▶ _PROBLEM STATEMENT_: Omit all images, then return the remaining material exactly as it stands.

▬▬▬▬▬▬

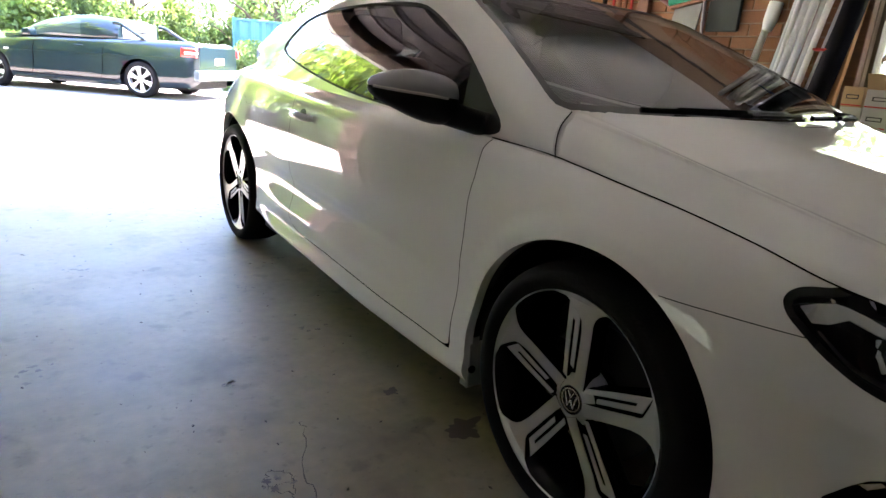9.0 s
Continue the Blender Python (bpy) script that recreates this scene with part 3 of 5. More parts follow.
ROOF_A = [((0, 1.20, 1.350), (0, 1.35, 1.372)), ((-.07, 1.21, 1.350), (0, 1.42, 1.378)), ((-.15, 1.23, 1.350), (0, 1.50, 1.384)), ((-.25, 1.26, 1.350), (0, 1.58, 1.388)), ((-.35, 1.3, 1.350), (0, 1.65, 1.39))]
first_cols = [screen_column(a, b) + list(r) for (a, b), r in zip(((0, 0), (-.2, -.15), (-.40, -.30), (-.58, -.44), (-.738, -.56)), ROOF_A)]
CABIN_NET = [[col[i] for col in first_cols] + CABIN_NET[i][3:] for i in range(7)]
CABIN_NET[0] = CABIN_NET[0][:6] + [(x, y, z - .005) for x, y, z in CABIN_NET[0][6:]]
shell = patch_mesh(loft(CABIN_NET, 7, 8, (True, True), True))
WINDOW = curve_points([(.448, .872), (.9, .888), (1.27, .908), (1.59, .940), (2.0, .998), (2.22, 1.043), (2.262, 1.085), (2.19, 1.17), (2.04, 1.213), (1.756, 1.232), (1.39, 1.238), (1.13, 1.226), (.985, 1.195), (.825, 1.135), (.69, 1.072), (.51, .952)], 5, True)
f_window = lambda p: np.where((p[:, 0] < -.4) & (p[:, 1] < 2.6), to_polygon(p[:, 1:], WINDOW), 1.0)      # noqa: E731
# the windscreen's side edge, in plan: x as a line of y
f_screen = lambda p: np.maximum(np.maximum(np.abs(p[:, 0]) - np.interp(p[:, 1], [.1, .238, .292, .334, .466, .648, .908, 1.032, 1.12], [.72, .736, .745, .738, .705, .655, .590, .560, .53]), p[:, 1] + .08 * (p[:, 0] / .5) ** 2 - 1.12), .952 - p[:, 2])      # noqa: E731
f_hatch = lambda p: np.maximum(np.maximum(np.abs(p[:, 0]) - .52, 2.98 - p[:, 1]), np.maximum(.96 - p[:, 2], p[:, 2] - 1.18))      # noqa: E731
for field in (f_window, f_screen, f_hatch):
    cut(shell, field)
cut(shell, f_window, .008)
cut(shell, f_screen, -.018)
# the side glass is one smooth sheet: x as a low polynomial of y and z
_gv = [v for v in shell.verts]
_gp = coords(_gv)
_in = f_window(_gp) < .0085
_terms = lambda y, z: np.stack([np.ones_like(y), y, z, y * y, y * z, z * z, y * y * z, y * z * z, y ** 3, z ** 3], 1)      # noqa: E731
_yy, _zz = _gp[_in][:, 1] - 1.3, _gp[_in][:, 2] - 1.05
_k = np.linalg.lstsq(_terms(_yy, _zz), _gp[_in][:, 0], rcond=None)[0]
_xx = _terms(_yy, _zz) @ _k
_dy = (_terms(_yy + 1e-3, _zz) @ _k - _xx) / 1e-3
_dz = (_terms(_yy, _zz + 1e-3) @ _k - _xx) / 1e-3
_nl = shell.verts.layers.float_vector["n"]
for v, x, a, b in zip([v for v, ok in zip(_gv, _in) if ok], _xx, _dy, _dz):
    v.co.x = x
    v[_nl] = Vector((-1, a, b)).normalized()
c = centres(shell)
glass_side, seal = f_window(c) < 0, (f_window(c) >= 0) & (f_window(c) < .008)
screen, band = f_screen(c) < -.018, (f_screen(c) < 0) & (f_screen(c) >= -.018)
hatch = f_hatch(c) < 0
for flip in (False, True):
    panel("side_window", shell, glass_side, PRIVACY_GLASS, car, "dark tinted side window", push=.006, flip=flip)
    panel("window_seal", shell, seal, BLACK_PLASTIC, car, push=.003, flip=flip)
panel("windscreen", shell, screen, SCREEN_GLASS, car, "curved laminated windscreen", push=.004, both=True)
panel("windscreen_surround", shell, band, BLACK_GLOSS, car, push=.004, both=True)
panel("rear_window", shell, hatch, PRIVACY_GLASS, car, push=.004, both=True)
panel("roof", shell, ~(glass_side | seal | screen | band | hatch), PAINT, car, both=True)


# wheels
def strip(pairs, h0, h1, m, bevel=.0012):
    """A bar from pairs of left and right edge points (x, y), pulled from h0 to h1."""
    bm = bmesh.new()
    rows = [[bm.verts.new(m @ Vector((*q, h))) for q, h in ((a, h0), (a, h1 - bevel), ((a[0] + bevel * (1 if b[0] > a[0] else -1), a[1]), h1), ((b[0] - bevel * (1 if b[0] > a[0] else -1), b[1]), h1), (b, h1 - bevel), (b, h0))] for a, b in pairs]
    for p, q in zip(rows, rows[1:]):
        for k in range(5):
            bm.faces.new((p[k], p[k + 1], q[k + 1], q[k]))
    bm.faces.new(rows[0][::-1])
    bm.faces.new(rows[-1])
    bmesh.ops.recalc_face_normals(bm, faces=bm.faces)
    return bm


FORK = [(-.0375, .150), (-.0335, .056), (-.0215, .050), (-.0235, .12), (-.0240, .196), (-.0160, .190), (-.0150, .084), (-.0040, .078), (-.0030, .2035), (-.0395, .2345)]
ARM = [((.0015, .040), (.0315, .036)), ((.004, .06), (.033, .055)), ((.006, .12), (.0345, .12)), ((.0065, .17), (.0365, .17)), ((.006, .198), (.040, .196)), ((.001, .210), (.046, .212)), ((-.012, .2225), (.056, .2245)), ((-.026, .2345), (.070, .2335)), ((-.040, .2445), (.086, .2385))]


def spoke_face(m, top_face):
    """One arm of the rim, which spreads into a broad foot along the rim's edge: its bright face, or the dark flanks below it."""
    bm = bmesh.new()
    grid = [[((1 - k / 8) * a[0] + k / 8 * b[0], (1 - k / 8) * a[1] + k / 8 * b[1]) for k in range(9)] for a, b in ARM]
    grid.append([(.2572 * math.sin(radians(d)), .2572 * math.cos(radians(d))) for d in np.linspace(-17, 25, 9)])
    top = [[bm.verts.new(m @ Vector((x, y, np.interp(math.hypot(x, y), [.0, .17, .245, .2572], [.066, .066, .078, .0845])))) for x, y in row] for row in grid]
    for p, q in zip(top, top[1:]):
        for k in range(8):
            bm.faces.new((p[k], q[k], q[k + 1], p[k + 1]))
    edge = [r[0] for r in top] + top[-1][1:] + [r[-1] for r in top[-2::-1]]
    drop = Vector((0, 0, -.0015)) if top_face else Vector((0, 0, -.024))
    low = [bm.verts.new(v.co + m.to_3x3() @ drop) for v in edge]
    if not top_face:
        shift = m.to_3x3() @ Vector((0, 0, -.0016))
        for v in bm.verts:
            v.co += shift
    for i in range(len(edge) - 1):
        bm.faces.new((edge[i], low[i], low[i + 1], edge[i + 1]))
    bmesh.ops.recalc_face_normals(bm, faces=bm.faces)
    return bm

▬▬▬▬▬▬

▶ _TASK SOLUTION_:
9.0 s
Continue the Blender Python (bpy) script that recreates this scene with part 3 of 5. More parts follow.
ROOF_A = [((0, 1.20, 1.350), (0, 1.35, 1.372)), ((-.07, 1.21, 1.350), (0, 1.42, 1.378)), ((-.15, 1.23, 1.350), (0, 1.50, 1.384)), ((-.25, 1.26, 1.350), (0, 1.58, 1.388)), ((-.35, 1.3, 1.350), (0, 1.65, 1.39))]
first_cols = [screen_column(a, b) + list(r) for (a, b), r in zip(((0, 0), (-.2, -.15), (-.40, -.30), (-.58, -.44), (-.738, -.56)), ROOF_A)]
CABIN_NET = [[col[i] for col in first_cols] + CABIN_NET[i][3:] for i in range(7)]
CABIN_NET[0] = CABIN_NET[0][:6] + [(x, y, z - .005) for x, y, z in CABIN_NET[0][6:]]
shell = patch_mesh(loft(CABIN_NET, 7, 8, (True, True), True))
WINDOW = curve_points([(.448, .872), (.9, .888), (1.27, .908), (1.59, .940), (2.0, .998), (2.22, 1.043), (2.262, 1.085), (2.19, 1.17), (2.04, 1.213), (1.756, 1.232), (1.39, 1.238), (1.13, 1.226), (.985, 1.195), (.825, 1.135), (.69, 1.072), (.51, .952)], 5, True)
f_window = lambda p: np.where((p[:, 0] < -.4) & (p[:, 1] < 2.6), to_polygon(p[:, 1:], WINDOW), 1.0)      # noqa: E731
# the windscreen's side edge, in plan: x as a line of y
f_screen = lambda p: np.maximum(np.maximum(np.abs(p[:, 0]) - np.interp(p[:, 1], [.1, .238, .292, .334, .466, .648, .908, 1.032, 1.12], [.72, .736, .745, .738, .705, .655, .590, .560, .53]), p[:, 1] + .08 * (p[:, 0] / .5) ** 2 - 1.12), .952 - p[:, 2])      # noqa: E731
f_hatch = lambda p: np.maximum(np.maximum(np.abs(p[:, 0]) - .52, 2.98 - p[:, 1]), np.maximum(.96 - p[:, 2], p[:, 2] - 1.18))      # noqa: E731
for field in (f_window, f_screen, f_hatch):
    cut(shell, field)
cut(shell, f_window, .008)
cut(shell, f_screen, -.018)
# the side glass is one smooth sheet: x as a low polynomial of y and z
_gv = [v for v in shell.verts]
_gp = coords(_gv)
_in = f_window(_gp) < .0085
_terms = lambda y, z: np.stack([np.ones_like(y), y, z, y * y, y * z, z * z, y * y * z, y * z * z, y ** 3, z ** 3], 1)      # noqa: E731
_yy, _zz = _gp[_in][:, 1] - 1.3, _gp[_in][:, 2] - 1.05
_k = np.linalg.lstsq(_terms(_yy, _zz), _gp[_in][:, 0], rcond=None)[0]
_xx = _terms(_yy, _zz) @ _k
_dy = (_terms(_yy + 1e-3, _zz) @ _k - _xx) / 1e-3
_dz = (_terms(_yy, _zz + 1e-3) @ _k - _xx) / 1e-3
_nl = shell.verts.layers.float_vector["n"]
for v, x, a, b in zip([v for v, ok in zip(_gv, _in) if ok], _xx, _dy, _dz):
    v.co.x = x
    v[_nl] = Vector((-1, a, b)).normalized()
c = centres(shell)
glass_side, seal = f_window(c) < 0, (f_window(c) >= 0) & (f_window(c) < .008)
screen, band = f_screen(c) < -.018, (f_screen(c) < 0) & (f_screen(c) >= -.018)
hatch = f_hatch(c) < 0
for flip in (False, True):
    panel("side_window", shell, glass_side, PRIVACY_GLASS, car, "dark tinted side window", push=.006, flip=flip)
    panel("window_seal", shell, seal, BLACK_PLASTIC, car, push=.003, flip=flip)
panel("windscreen", shell, screen, SCREEN_GLASS, car, "curved laminated windscreen", push=.004, both=True)
panel("windscreen_surround", shell, band, BLACK_GLOSS, car, push=.004, both=True)
panel("rear_window", shell, hatch, PRIVACY_GLASS, car, push=.004, both=True)
panel("roof", shell, ~(glass_side | seal | screen | band | hatch), PAINT, car, both=True)


# wheels
def strip(pairs, h0, h1, m, bevel=.0012):
    """A bar from pairs of left and right edge points (x, y), pulled from h0 to h1."""
    bm = bmesh.new()
    rows = [[bm.verts.new(m @ Vector((*q, h))) for q, h in ((a, h0), (a, h1 - bevel), ((a[0] + bevel * (1 if b[0] > a[0] else -1), a[1]), h1), ((b[0] - bevel * (1 if b[0] > a[0] else -1), b[1]), h1), (b, h1 - bevel), (b, h0))] for a, b in pairs]
    for p, q in zip(rows, rows[1:]):
        for k in range(5):
            bm.faces.new((p[k], p[k + 1], q[k + 1], q[k]))
    bm.faces.new(rows[0][::-1])
    bm.faces.new(rows[-1])
    bmesh.ops.recalc_face_normals(bm, faces=bm.faces)
    return bm


FORK = [(-.0375, .150), (-.0335, .056), (-.0215, .050), (-.0235, .12), (-.0240, .196), (-.0160, .190), (-.0150, .084), (-.0040, .078), (-.0030, .2035), (-.0395, .2345)]
ARM = [((.0015, .040), (.0315, .036)), ((.004, .06), (.033, .055)), ((.006, .12), (.0345, .12)), ((.0065, .17), (.0365, .17)), ((.006, .198), (.040, .196)), ((.001, .210), (.046, .212)), ((-.012, .2225), (.056, .2245)), ((-.026, .2345), (.070, .2335)), ((-.040, .2445), (.086, .2385))]


def spoke_face(m, top_face):
    """One arm of the rim, which spreads into a broad foot along the rim's edge: its bright face, or the dark flanks below it."""
    bm = bmesh.new()
    grid = [[((1 - k / 8) * a[0] + k / 8 * b[0], (1 - k / 8) * a[1] + k / 8 * b[1]) for k in range(9)] for a, b in ARM]
    grid.append([(.2572 * math.sin(radians(d)), .2572 * math.cos(radians(d))) for d in np.linspace(-17, 25, 9)])
    top = [[bm.verts.new(m @ Vector((x, y, np.interp(math.hypot(x, y), [.0, .17, .245, .2572], [.066, .066, .078, .0845])))) for x, y in row] for row in grid]
    for p, q in zip(top, top[1:]):
        for k in range(8):
            bm.faces.new((p[k], q[k], q[k + 1], p[k + 1]))
    edge = [r[0] for r in top] + top[-1][1:] + [r[-1] for r in top[-2::-1]]
    drop = Vector((0, 0, -.0015)) if top_face else Vector((0, 0, -.024))
    low = [bm.verts.new(v.co + m.to_3x3() @ drop) for v in edge]
    if not top_face:
        shift = m.to_3x3() @ Vector((0, 0, -.0016))
        for v in bm.verts:
            v.co += shift
    for i in range(len(edge) - 1):
        bm.faces.new((edge[i], low[i], low[i + 1], edge[i + 1]))
    bmesh.ops.recalc_face_normals(bm, faces=bm.faces)
    return bm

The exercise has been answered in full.